A 40-year-old Minneapolis man developed a unique method for burglarizing cellphone stores by breaking into empty storefronts in strip malls, then burrowing through the plasterboard to the adjacent phone stores, according to federal authorities.
If he accidentally tripped a burglar alarm, sending police out to the cellphone store, they'd arrive to find the doors locked and assume no crime was taking place, authorities said.
But the burglar blew his cover when he accidentally left his own cellphone behind at a Maplewood store, and authorities found a "selfie" on it, a picture of himself, a special agent with the Secret Service testified at a hearing in U.S. District Court in St. Paul on Tuesday.
Abbas Ateia Al Hussainawee was charged Tuesday with providing stolen cellphones to an international criminal cellphone ring. He also was charged in a separate complaint with possession with intent to sell methamphetamine.
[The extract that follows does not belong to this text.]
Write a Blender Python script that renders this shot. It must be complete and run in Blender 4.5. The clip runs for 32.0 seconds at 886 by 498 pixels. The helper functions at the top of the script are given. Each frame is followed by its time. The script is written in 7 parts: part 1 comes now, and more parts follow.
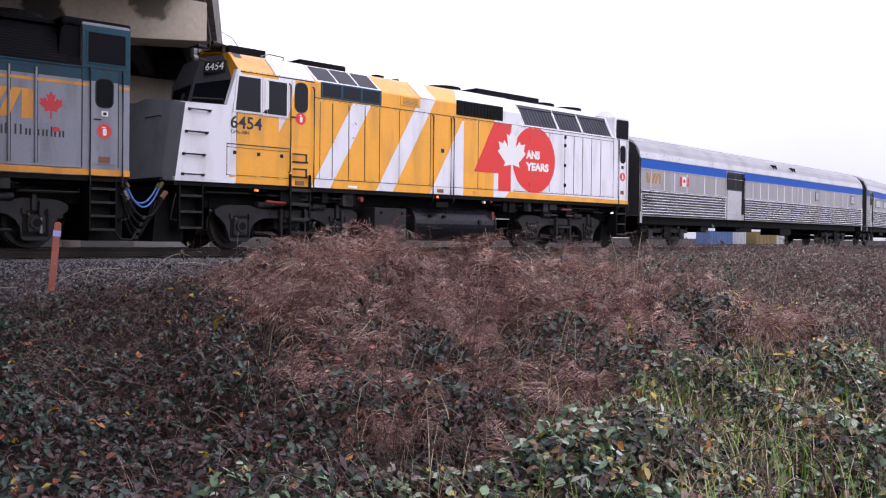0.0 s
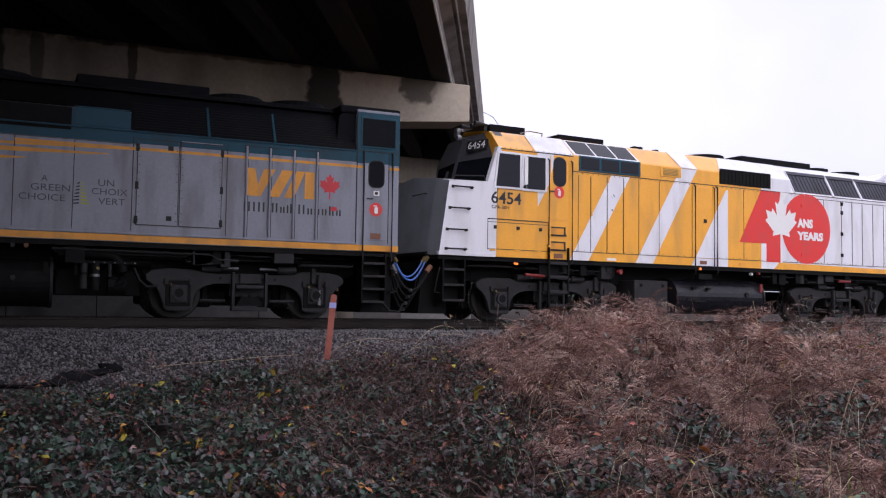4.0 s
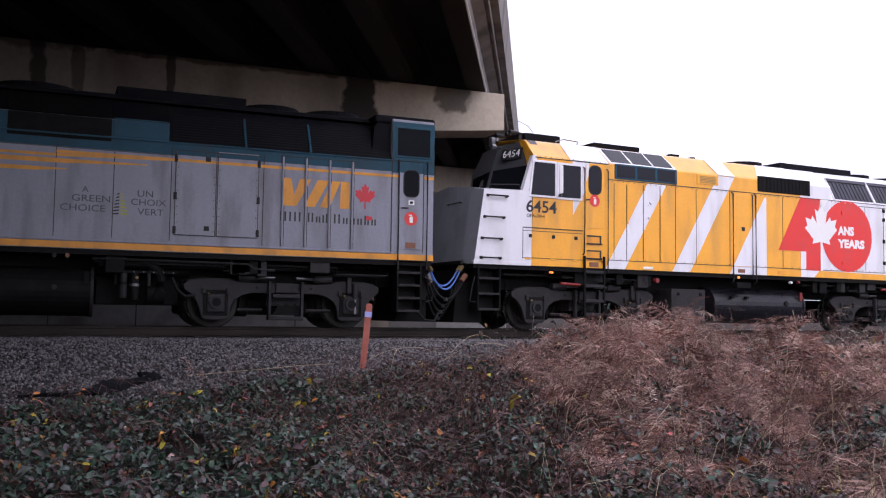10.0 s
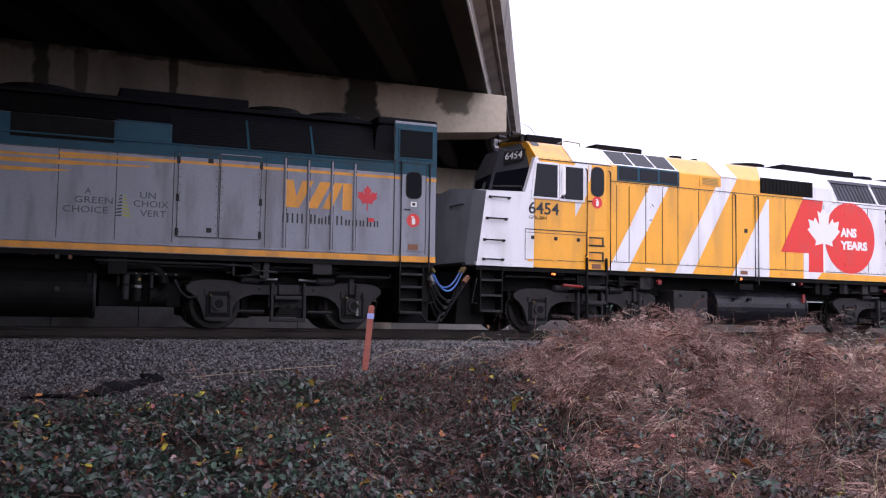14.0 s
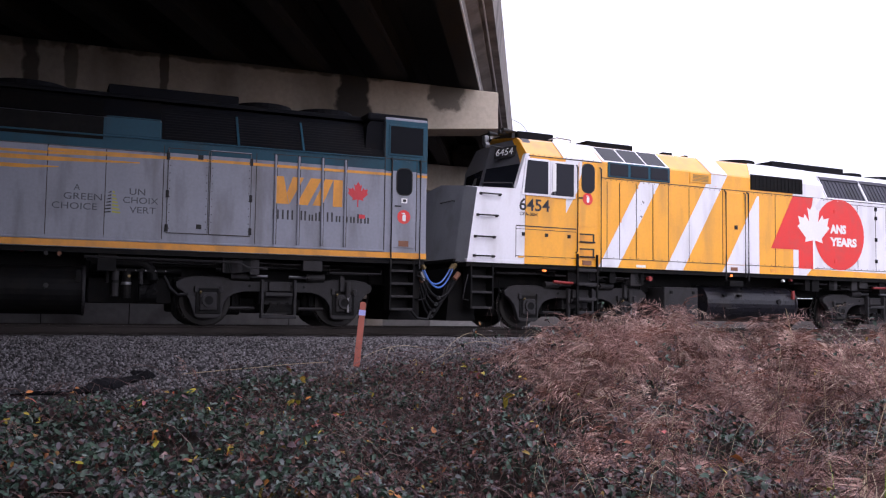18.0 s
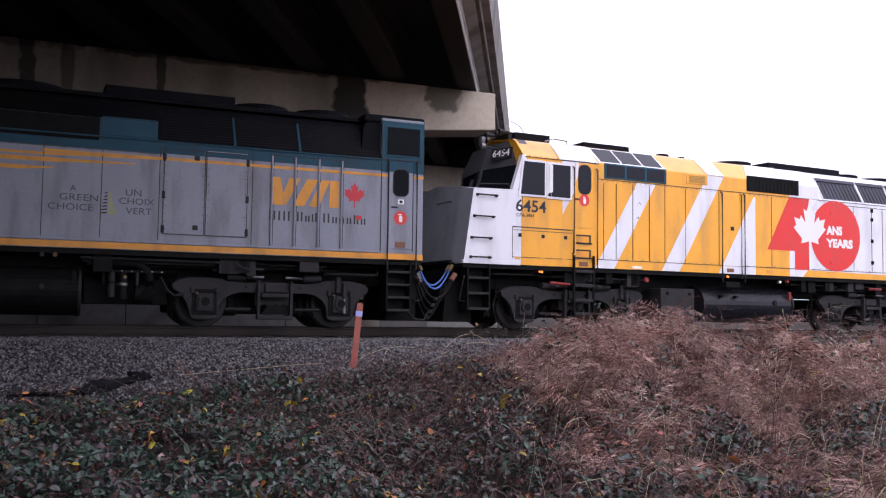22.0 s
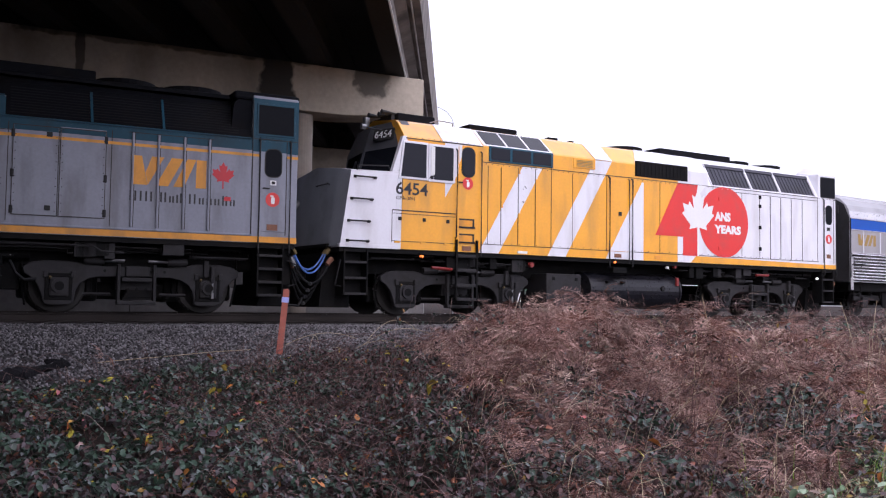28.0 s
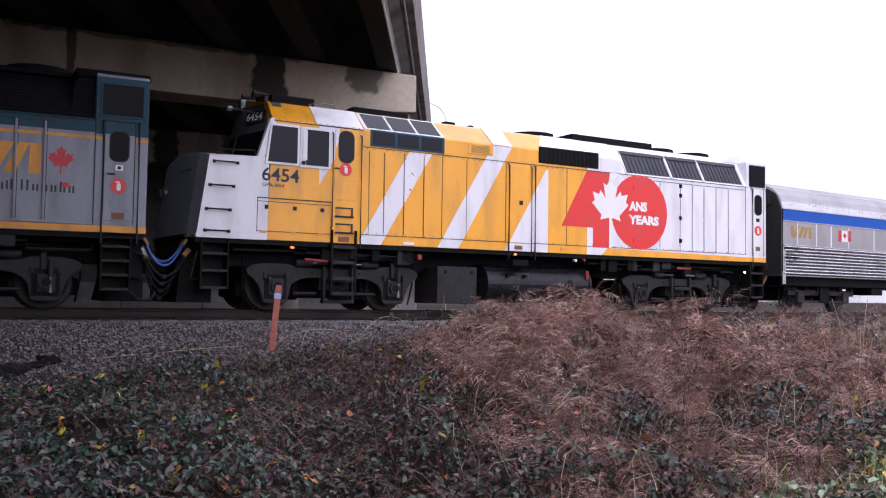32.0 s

U.S. Magistrate Judge Tony Leung ordered him detained after a hearing, saying he was both a flight risk and a danger to the public.
Using DNA and footprints, Al Hussainawee has been linked to nine cellphone burglaries, all conducted by cutting through plasterboard in empty stores to break into cellphone stores. Besides the Twin Cities, prosecutors say he was involved in similar burglaries in Wisconsin, Michigan, Illinois and Missouri and was responsible for burglaries or attempted burglaries of 22 cellphone stores.
During a search of his apartment Thursday in the 3000 block of 20th Avenue S. in Minneapolis, law enforcement agents found more than a half-pound of methamphetamine, which they believe he was planning to sell.
They also found a bag filled with crowbars and other tools that authorities say were burglary tools, and a cellphone that contained a photo of a travel document indicating he planned a trip to Basra, Iraq, in January.